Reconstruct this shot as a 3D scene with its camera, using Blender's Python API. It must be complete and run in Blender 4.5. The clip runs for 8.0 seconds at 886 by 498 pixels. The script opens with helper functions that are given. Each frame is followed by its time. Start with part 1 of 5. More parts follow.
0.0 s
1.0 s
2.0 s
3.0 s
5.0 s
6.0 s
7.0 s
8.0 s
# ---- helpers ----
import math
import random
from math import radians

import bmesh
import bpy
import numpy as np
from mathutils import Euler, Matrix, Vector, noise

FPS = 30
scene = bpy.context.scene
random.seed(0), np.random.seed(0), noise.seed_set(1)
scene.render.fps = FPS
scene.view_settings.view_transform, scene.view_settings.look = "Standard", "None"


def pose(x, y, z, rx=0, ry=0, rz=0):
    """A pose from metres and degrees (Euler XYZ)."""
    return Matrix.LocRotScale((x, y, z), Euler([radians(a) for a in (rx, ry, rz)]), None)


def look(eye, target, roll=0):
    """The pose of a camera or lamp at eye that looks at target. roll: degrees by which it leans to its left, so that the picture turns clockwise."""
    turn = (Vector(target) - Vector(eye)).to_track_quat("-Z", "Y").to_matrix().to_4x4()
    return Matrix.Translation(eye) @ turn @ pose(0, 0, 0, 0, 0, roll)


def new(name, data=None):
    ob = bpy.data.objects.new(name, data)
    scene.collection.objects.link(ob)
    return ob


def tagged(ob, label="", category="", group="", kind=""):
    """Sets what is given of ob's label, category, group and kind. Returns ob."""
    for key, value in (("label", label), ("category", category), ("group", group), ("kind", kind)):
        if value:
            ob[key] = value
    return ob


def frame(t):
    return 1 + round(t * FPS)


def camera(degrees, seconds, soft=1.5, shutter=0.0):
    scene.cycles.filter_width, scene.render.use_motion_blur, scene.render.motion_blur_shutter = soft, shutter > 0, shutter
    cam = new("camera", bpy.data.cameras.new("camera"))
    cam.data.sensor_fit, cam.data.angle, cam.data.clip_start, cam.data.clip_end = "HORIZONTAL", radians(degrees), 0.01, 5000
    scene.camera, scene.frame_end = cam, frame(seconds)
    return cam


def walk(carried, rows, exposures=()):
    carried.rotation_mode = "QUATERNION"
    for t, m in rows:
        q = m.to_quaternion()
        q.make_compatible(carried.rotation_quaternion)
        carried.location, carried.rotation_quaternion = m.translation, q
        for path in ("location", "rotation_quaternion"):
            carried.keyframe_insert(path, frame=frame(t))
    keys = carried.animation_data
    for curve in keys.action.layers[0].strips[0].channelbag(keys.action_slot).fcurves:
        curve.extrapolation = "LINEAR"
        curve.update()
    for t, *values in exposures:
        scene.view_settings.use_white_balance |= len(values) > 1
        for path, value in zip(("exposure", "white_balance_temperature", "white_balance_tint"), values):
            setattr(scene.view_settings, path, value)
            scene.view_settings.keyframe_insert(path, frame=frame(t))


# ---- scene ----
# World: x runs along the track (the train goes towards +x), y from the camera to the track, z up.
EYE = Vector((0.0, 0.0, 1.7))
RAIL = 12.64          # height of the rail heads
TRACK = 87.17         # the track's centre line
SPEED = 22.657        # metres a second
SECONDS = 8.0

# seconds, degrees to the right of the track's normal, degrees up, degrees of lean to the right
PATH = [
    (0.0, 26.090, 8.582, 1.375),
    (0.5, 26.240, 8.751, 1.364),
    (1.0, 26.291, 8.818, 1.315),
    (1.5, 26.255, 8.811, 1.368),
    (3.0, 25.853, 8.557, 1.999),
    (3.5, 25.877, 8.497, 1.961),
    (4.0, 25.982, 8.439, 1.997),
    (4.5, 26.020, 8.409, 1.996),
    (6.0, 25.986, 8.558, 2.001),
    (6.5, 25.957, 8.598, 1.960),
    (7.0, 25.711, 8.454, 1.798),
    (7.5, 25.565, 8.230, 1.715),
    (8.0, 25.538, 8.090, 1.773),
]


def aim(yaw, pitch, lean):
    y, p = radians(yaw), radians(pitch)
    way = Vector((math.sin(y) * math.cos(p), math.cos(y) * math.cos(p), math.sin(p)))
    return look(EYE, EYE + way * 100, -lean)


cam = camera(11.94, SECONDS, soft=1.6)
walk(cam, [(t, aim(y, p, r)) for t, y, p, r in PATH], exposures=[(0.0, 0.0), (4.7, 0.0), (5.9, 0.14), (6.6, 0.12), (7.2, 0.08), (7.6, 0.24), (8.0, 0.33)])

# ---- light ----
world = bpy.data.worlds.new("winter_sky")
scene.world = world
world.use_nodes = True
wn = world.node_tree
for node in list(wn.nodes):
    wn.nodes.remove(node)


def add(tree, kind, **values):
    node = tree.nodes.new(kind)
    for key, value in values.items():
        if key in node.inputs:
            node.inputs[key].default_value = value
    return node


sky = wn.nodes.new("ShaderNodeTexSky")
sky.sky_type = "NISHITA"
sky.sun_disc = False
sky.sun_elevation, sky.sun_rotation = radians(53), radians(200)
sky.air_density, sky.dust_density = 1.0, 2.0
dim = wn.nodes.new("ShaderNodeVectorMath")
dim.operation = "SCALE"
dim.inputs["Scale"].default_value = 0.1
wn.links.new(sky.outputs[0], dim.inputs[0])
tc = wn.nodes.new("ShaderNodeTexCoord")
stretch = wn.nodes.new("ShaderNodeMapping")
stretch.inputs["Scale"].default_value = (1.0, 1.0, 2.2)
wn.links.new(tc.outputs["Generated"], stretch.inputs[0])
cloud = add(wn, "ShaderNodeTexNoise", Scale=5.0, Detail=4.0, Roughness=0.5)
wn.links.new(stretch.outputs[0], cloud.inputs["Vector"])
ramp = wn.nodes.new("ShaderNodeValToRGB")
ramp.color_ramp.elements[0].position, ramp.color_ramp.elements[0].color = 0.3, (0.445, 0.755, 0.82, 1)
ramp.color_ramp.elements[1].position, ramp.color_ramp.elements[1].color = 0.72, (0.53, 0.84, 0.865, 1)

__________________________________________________

▶ [Your instructions] Write out exactly the lines running from the line containing "from mathutils import" to the line containing "carried.location, carried.rotation_quaternion = m.translation, q", with both of those lines included.

▶ [Answer for the task]
from mathutils import Euler, Matrix, Vector, noise

FPS = 30
scene = bpy.context.scene
random.seed(0), np.random.seed(0), noise.seed_set(1)
scene.render.fps = FPS
scene.view_settings.view_transform, scene.view_settings.look = "Standard", "None"


def pose(x, y, z, rx=0, ry=0, rz=0):
    """A pose from metres and degrees (Euler XYZ)."""
    return Matrix.LocRotScale((x, y, z), Euler([radians(a) for a in (rx, ry, rz)]), None)


def look(eye, target, roll=0):
    """The pose of a camera or lamp at eye that looks at target. roll: degrees by which it leans to its left, so that the picture turns clockwise."""
    turn = (Vector(target) - Vector(eye)).to_track_quat("-Z", "Y").to_matrix().to_4x4()
    return Matrix.Translation(eye) @ turn @ pose(0, 0, 0, 0, 0, roll)


def new(name, data=None):
    ob = bpy.data.objects.new(name, data)
    scene.collection.objects.link(ob)
    return ob


def tagged(ob, label="", category="", group="", kind=""):
    """Sets what is given of ob's label, category, group and kind. Returns ob."""
    for key, value in (("label", label), ("category", category), ("group", group), ("kind", kind)):
        if value:
            ob[key] = value
    return ob


def frame(t):
    return 1 + round(t * FPS)


def camera(degrees, seconds, soft=1.5, shutter=0.0):
    scene.cycles.filter_width, scene.render.use_motion_blur, scene.render.motion_blur_shutter = soft, shutter > 0, shutter
    cam = new("camera", bpy.data.cameras.new("camera"))
    cam.data.sensor_fit, cam.data.angle, cam.data.clip_start, cam.data.clip_end = "HORIZONTAL", radians(degrees), 0.01, 5000
    scene.camera, scene.frame_end = cam, frame(seconds)
    return cam


def walk(carried, rows, exposures=()):
    carried.rotation_mode = "QUATERNION"
    for t, m in rows:
        q = m.to_quaternion()
        q.make_compatible(carried.rotation_quaternion)
        carried.location, carried.rotation_quaternion = m.translation, q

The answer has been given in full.